**WHAT TO DO:** Reproduce the listing below character for character; drop every image.

==============================

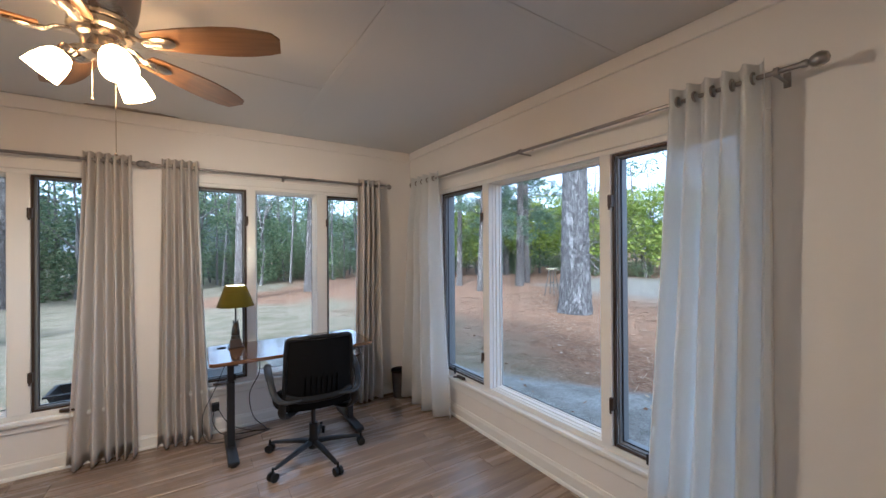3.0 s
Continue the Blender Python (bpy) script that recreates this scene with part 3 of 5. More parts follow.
# ---- ceiling fan ----
FAN_WOOD = wood("walnut_blade", (0.10, 0.05, 0.02), (0.31, 0.175, 0.075), 0.35, 0, 1.4, 0.05)
fan = thing("ceiling_fan", pose(1.258, 3.42, H), "brushed nickel ceiling fan with walnut blades and three lit shades", "ceiling fan")
part("canopy", lathe(B(), [(0.120, 0), (0.125, -0.014), (0.122, -0.04), (0.117, -0.048), (0.113, -0.115), (0.104, -0.17), (0.094, -0.19), (0.0, -0.19)], 40), BRASS, fan)
part("motor_ring", lathe(B(), [(0.08, -0.19), (0.094, -0.194), (0.096, -0.208), (0.09, -0.212), (0.096, -0.218), (0.098, -0.24), (0.088, -0.25), (0.0, -0.25)], 40), BRASS, fan)
part("switch_cup", lathe(B(), [(0.07, -0.25), (0.072, -0.263), (0.06, -0.273), (0.06, -0.308), (0.068, -0.314), (0.062, -0.33), (0.03, -0.343), (0, -0.346)], 32), BRASS, fan)
rib = [(0.16, 0.040), (0.19, 0.046), (0.31, 0.064), (0.43, 0.074), (0.515, 0.073), (0.588, 0.062), (0.632, 0.050)]
bm = B()
top = [(u, w) for u, w in rib] + [(0.653, -0.020)] + [(u, -w) for u, w in reversed(rib)]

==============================

**SOLUTION:**
3.0 s
Continue the Blender Python (bpy) script that recreates this scene with part 3 of 5. More parts follow.
# ---- ceiling fan ----
FAN_WOOD = wood("walnut_blade", (0.10, 0.05, 0.02), (0.31, 0.175, 0.075), 0.35, 0, 1.4, 0.05)
fan = thing("ceiling_fan", pose(1.258, 3.42, H), "brushed nickel ceiling fan with walnut blades and three lit shades", "ceiling fan")
part("canopy", lathe(B(), [(0.120, 0), (0.125, -0.014), (0.122, -0.04), (0.117, -0.048), (0.113, -0.115), (0.104, -0.17), (0.094, -0.19), (0.0, -0.19)], 40), BRASS, fan)
part("motor_ring", lathe(B(), [(0.08, -0.19), (0.094, -0.194), (0.096, -0.208), (0.09, -0.212), (0.096, -0.218), (0.098, -0.24), (0.088, -0.25), (0.0, -0.25)], 40), BRASS, fan)
part("switch_cup", lathe(B(), [(0.07, -0.25), (0.072, -0.263), (0.06, -0.273), (0.06, -0.308), (0.068, -0.314), (0.062, -0.33), (0.03, -0.343), (0, -0.346)], 32), BRASS, fan)
rib = [(0.16, 0.040), (0.19, 0.046), (0.31, 0.064), (0.43, 0.074), (0.515, 0.073), (0.588, 0.062), (0.632, 0.050)]
bm = B()
top = [(u, w) for u, w in rib] + [(0.653, -0.020)] + [(u, -w) for u, w in reversed(rib)]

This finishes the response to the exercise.